Friday, November 16, 2007

Eighteen

After that, things happened in a whirlwind fashion and I can't say I remember many of the specifics. I remember that he went to jail, but not for breaking the window or almost decapitating his daughter - but for Public Intoxication. I remember he bonded out of jail in four hours. I remember that we were separated for a few months.

I don't remember how I paid the bills, where he lived during the time, why I didn't get the hell out of Dodge while I had the chance, or what the circumstances were that brought us back together. All I do know, looking back now, is that was a mistake of epic proportions on my behalf. I guess I had a reason, though. Perhaps it was out of wanting to make sure my kids had a financially stable life and some resemblance to a family life. Just appearance-wise of course because we in no way resembled a family within the four walls of that sardine can of a two bedroom trailer.

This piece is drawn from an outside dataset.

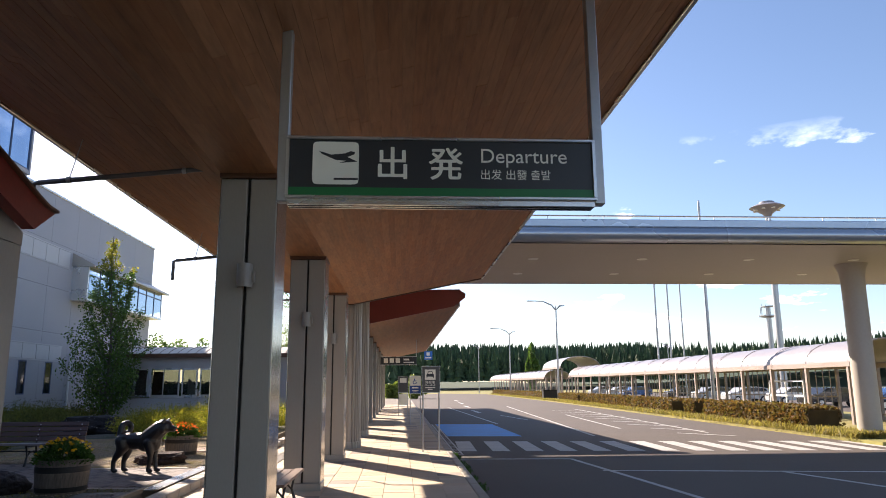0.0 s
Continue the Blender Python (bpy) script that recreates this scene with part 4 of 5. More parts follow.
def barrel(x, y, r_top, height, label, seed):
    b = thing("barrel_planter", label, "planter", pose(x, y, G - 0.01, 0, 0, seed * 23), "barrel planters")
    n = 22
    rb = r_top * 0.86
    prof = lambda u: rb + (r_top - rb) * u + 0.03 * math.sin(math.pi * min(1, u * 0.75 + 0.25)) - 0.012
    sh = Shape()
    a0, a1 = math.pi / n * 0.985, -math.pi / n * 0.985
    for i in range(7):
        u = i / 6
        for r in (prof(u), prof(u) - 0.03):
            for a in (a0, 0.0, a1):
                sh.v.append((r * math.cos(a), r * math.sin(a), u * height))
    for i in range(6):
        k, m = i * 6, (i + 1) * 6
        sh.f += [(k, k + 1, m + 1, m), (k + 1, k + 2, m + 2, m + 1), (k + 4, k + 3, m + 3, m + 4), (k + 5, k + 4, m + 4, m + 5), (k + 3, k, m, m + 3), (k + 2, k + 5, m + 5, m + 2)]
    sh.f += [(36, 37, 40, 39), (37, 38, 41, 40), (1, 0, 3, 4), (2, 1, 4, 5)]
    me = sh.mesh("stave", STAVE)
    for k in range(n):
        part("stave", me, STAVE, b, at=pose(0, 0, 0.004 * math.sin(k * 5.3), 0, 0, 360 * k / n))
    for u0, u1 in ((0.08, 0.22), (0.64, 0.81)):
        part("hoop", Shape().lathe([(prof(u0) + 0.002, u0 * height), (prof(u0) + 0.007, u0 * height), (prof(u1) + 0.007, u1 * height), (prof(u1) + 0.002, u1 * height)], 44), HOOP, b, "dark iron hoop", smooth=60)
    part("soil", Shape().lathe([(0.01, height * 0.86), (prof(0.86) - 0.032, height * 0.86), (prof(0.86) - 0.032, height * 0.82), (0.01, height * 0.82)], 24), SOIL, b)
    return b
b1 = barrel(-4.82, 12.0, 0.385, 0.50, "wooden half-barrel planter full of yellow marigolds", 1)
flowers(b1, 0.43, 0.33, YELLOW, 70, 3000, 11, 0.032, 0.46)
b2 = barrel(-4.80, 17.85, 0.37, 0.46, "wooden half-barrel planter full of orange marigolds", 2)
flowers(b2, 0.40, 0.30, ORANGE, 75, 2400, 12, 0.036)
b3 = barrel(-4.68, 22.45, 0.37, 0.46, "wooden half-barrel planter with sparse yellow flowers", 3)
flowers(b3, 0.42, 0.38, YELLOW, 18, 1500, 13, 0.026)
b4 = barrel(-5.3, 34.9, 0.36, 0.45, "wooden half-barrel planter beside the low annex", 4)
flowers(b4, 0.36, 0.22, YELLOW, 4, 1200, 14, 0.025)

# ---- garden fittings ----
post = thing("information_post", "slender dark upright information board on a concrete foot", "sign", pose(-4.10, 23.3, G))
part("board", Shape().box(-0.04, 0.04, -0.06, 0.34, 0.03, 2.13, 0.008), IRON, post)
part("face", Shape().box(0.041, 0.046, -0.03, 0.31, 0.85, 2.10), ALU, post, "pale metal information face")
part("foot", Shape().box(-0.22, 0.50, -0.45, 0.55, -0.03, 0.035, 0.01), CONCRETE, post, "concrete foot slab")
mh = thing("manhole_cover", "round cast manhole cover set in a concrete slab", "manhole", pose(-4.0, 11.38, G))
part("slab", Shape().box(-0.42, 0.36, -0.42, 0.42, -0.05, 0.012, 0.008), SLAB, mh)
part("cover", Shape().lathe([(0.0, 0.022), (0.25, 0.022), (0.265, 0.018), (0.265, 0.0)], 40), COVER, mh)
for k in range(-7, 8):
    for m in range(-7, 8):
        if math.hypot(k, m) < 7 and (k + m) % 2 == 0:
            part("tread_bar", Shape().box(k * 0.032 - 0.012, k * 0.032 + 0.012, m * 0.032 - 0.005, m * 0.032 + 0.005, 0.021, 0.027), COVER, mh)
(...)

We didn't in the years that followed, either. He never really was a part of normal family activities, holidays, or the mundane tasks of maintaining a home. He didn't see the importance of birthday parties or Christmas presents or The Easter Bunny or anything else related to childhood. Had it not been for me, my kids would have lived an even more grim existence than they already had. I was the one that made sure they had Christmas and holidays and birthday parties. I went to all the school functions and played Mom and Dad when the situation arose. I did all of the child rearing. The only time he had anything to offer was to come down on them for something. If it wasn't negative, you can bet he didn't say it.

For holidays, he'd try to find a way to fucking up the day for the rest of us. He'd get pissed off over something ...anything...and set the somber tone for the day. Christmas Eve, he'd go out drinking and be still passed out on the couch come Christmas morning. Birthdays, he'd have to work late, thinking the celebrations were going to wait on him or what he would be missed. That he was somehow going to control our happiness and dictate how our days were going to pan out. That nothing could occur without his input, his blessing, or his ridicule. That he was not only Lord and Master - but also running the show.

It took us both a long time to realize that the only thing he was running was his mouth.